You'll also explore Trantor, which Asimov has made almost as marvelous
(and even more plausible) than Niven's Ringworld; you'll find out what became
of the elitists of Aurora and all their robots; and, above all, you'll read the
"hand-on-thigh story" and discover how psycho-history was finally made
practical.
Prelude is going to be a bestseller. It deserves to be.
Barking Dogs, Terence M. Green (St. Martin's, cloth, 214 pp, $15.95)
I wanted to like Barking Dogs better than I did. I suppose I was expecting
to read the Terence Green of Ashland, Kentucky and his other fine and subtle
recent works of speculative fiction. Instead, this book is an expansion of a much
more traditional science fiction story, a gadget story about a Toronto cop who
buys a "barking dog" -- a portable and perfect lie detector that allows you to
evaluate the honesty of anyone you see or hear, even on television.

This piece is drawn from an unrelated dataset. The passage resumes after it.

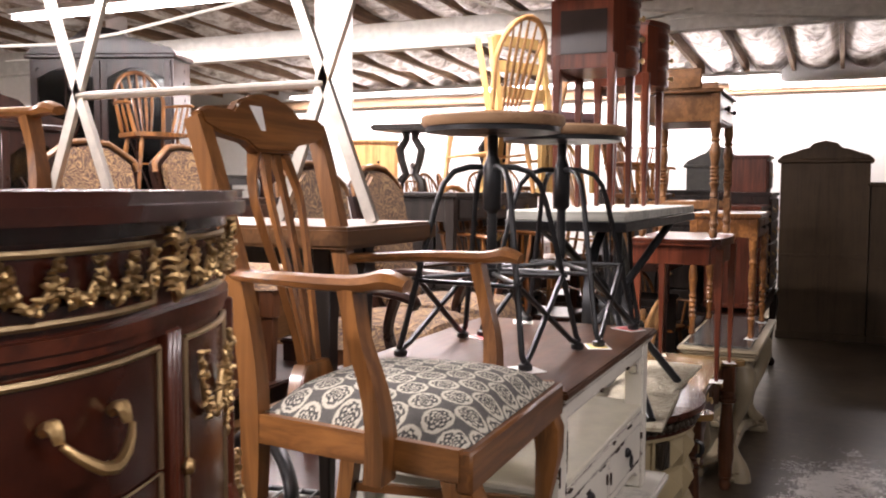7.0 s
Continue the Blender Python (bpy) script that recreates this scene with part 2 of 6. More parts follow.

Mitch, the cop, uses his new device to begin a spate of vigilante killings,
Mitch's way of getting revenge on the criminals who killed his good friend and
partner Mario. The difference between Mitch and real-life vigilantes of the
lynch-mob variety is that Mitch knows, absolutely, that the people he executes
are guilty.
The action scenes are excellent, the tension strong. There are only a
couple of weaknesses. First, I can't believe that if a perfect lie detector were
easily available, it would not have become widespread almost immediately. And
because Mitch's relationship with Mario consists only of pretty lame tough-guy
banter, which we see only in flashback, I never really came to sympathize with
Mitch's crusade.
Still, this slight book is a pretty good cop novel, and because Green is
such an honest and perceptive writer, the book transcends its material. It's also
Green's first novel, and if his novels progress as his stories have, we can look for
truly fine books by Terence Green in the near future.